--- Begin ---
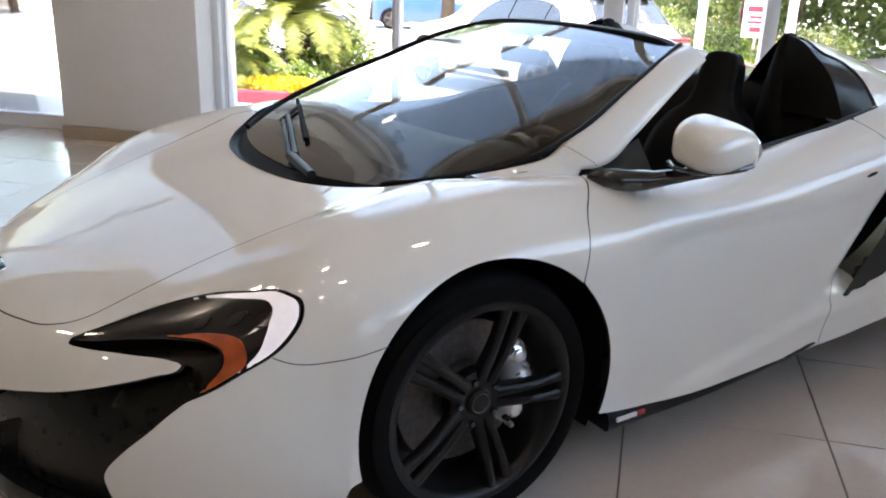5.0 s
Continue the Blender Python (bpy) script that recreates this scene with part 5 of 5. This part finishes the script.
for s in (1, -1):
    lamp = block("tail_light", suv, (-.885, -.62, .69 * s - .21, .69 * s + .21, .90, .985), TAIL_RED, "red tail light", .035)
    block("lamp_bar", lamp, (-.895, -.64, .69 * s - .18, .69 * s + .18, .948, .968), BLACK_GLOSS, "black bar across the light", .008)
    block("door_mirror", suv, (1.80, 1.98, .95 * s - .11, .95 * s + .11, 1.00, 1.13), CAR_WHITE, "", .035)
    for dy in (-.055, .055):
        bm = bmesh.new()
        lathe(bm, [(.025, 0), (.045, 0), (.048, .012), (.048, .16)], 20, Matrix.Translation((-.98, .50 * s + dy, .36)) @ Euler((0, radians(90), 0)).to_matrix().to_4x4())
        part("exhaust_pipe", bm, CHROME, suv, "chrome exhaust pipe")
block("diffuser", suv, (-.91, -.55, -.62, .62, .20, .32), BLACK_SATIN, "black rear diffuser", .03)

# dark sedan behind the shop window
sx, sy = -2.20, 8.10
sedan, pt, at = parked_car("sedan", "dark navy sedan with chrome grille parked outside", SEDAN, CAR_NAVY, pose(sx - 3.72 * math.cos(radians(-73)), sy - 3.72 * math.sin(radians(-73)), lot_height(sx, sy), 0, 0, -73), (0, 2.75), .33, CHROME,
                           [[(.95, 5.75), (1.95, 5.85), (1.5, 4.0), (.95, 3.6)], [(-.05, 5.6), (.9, 5.75), (.9, 3.6), (.25, 3.9)]], (1.55, 2.3, 2.7), (-.2, .3, 2.7),
                           [("headlight", [(3.30, 6.9), (3.62, 7.0), (3.60, 5.0), (3.28, 6.0)], LAMP_CLEAR, .008, "clear headlight"), ("lower_intake", [(3.5, 9.9), (3.70, 9.9), (3.70, 9.2), (3.5, 9.2)], BLACK_SATIN, .008, "black lower intake")])
grille = block("grille", sedan, (3.60, 3.71, -.36, .36, .44, .73), BLACK_DEEP, "chrome barred grille", .03)
# bars in white aluminium: the chrome's bright reflection is put into the colour
for k in range(6):
    block("grille_bar", grille, (3.70, 3.735, -.35 + .02 * abs(k - 3), .35 - .02 * abs(k - 3), .455 + k * .048, .477 + k * .048), ALU, "white bar coloured like brightly reflecting chrome", .006)
plate = block("number_plate", sedan, (3.745, 3.76, -.155, .155, .29, .40), BOARD, "white number plate", .004)
for k in range(5):
    block("plate_mark", plate, (3.7605, 3.7615, -.12 + k * .052, -.085 + k * .052, .32, .37), SLAT, "", 0)

# small dark blue hatchback inside the showroom
hatch, pt, at = parked_car("coupe", "dark blue coupe with white bonnet stripes on showroom floor", COUPE, CAR_INDIGO, pose(-4.0, 6.59, 0.0, 0, 0, -52), (0, 2.5), .31, RIM,
                           [[(.85, 5.75), (1.6, 5.85), (1.15, 4.0), (.85, 3.6)], [(-.2, 5.6), (.8, 5.75), (.8, 3.6), (-.05, 3.8)]], (1.24, 1.88, 2.75), (-.5, -.2, 2.7),
                           [("headlight", [(2.66, 6.9), (2.96, 6.9), (2.93, 4.2), (2.72, 5.6)], LAMP_CLEAR, .008, "large clear headlight"), ("lower_bumper", [(2.55, 10.2), (3.09, 10.2), (3.09, 9.1), (2.55, 9.3)], BLACK_SATIN, .01, "black lower bumper")])
for s in (1,):
    for v in (.50, .82):
        gpts = [[at(x, v + dv, s, .006) for dv in (0, .10, .20)] for x in np.linspace(1.96, 3.06, 24)]
        sheet("bonnet_stripe", gpts, STRIPE, hatch, 0, "white bonnet stripe")
block("front_lip", hatch, (2.75, 3.10, -.66, .66, .10, .20), BLACK_SATIN, "black front lip", .03)
block("lower_grille", hatch, (3.02, 3.105, -.50, .50, .20, .28), BLACK_DEEP, "dark grille", .02)

# cars further off
parked_car("sedan", "white sedan parked beyond the planter", SEDAN, CAR_WHITE, pose(3.4, 14.6, lot_height(4, 14), 0, 0, -12), (0, 2.75), .33, RIM_GREY,
                               [[(.95, 5.75), (1.95, 5.85), (1.5, 4.0), (.95, 3.6)], [(-.05, 5.6), (.9, 5.75), (.9, 3.6), (.25, 3.9)]], (1.55, 2.3, 2.7), (-.2, .3, 2.7),
                               [("headlight", [(3.30, 6.9), (3.60, 7.0), (3.58, 5.0), (3.28, 6.0)], LAMP_CLEAR, .008, "")])
for lab, paint, x, y, a in (("blue hatchback parked beyond the planter", CAR_BLUE, 13.2, 22.5, -30), ("silver hatchback parked far across the lot", CAR_SILVER, 19.5, 26.0, 200), ("dark grey hatchback parked beyond the end window", CAR_NAVY, 10.2, -5.70, 93)):
    parked_car("hatchback", lab, HATCH, paint, pose(x, y, lot_height(x, y), 0, 0, a), (0, 2.5), .31, RIM_GREY,
               [[(.85, 5.75), (1.6, 5.85), (1.15, 4.0), (.85, 3.6)], [(-.2, 5.6), (.8, 5.75), (.8, 3.6), (-.05, 3.8)]], (1.24, 1.88, 2.75), (-.5, -.2, 2.7), [("headlight", [(2.66, 6.9), (2.96, 6.9), (2.93, 4.2), (2.72, 5.6)], LAMP_CLEAR, .008, "")])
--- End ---
**Task directions:** Gather each line of the listing containing the word "with" and show it.

**Output below:**
Continue the Blender Python (bpy) script that recreates this scene with part 5 of 5. This part finishes the script.
sedan, pt, at = parked_car("sedan", "dark navy sedan with chrome grille parked outside", SEDAN, CAR_NAVY, pose(sx - 3.72 * math.cos(radians(-73)), sy - 3.72 * math.sin(radians(-73)), lot_height(sx, sy), 0, 0, -73), (0, 2.75), .33, CHROME,
hatch, pt, at = parked_car("coupe", "dark blue coupe with white bonnet stripes on showroom floor", COUPE, CAR_INDIGO, pose(-4.0, 6.59, 0.0, 0, 0, -52), (0, 2.5), .31, RIM,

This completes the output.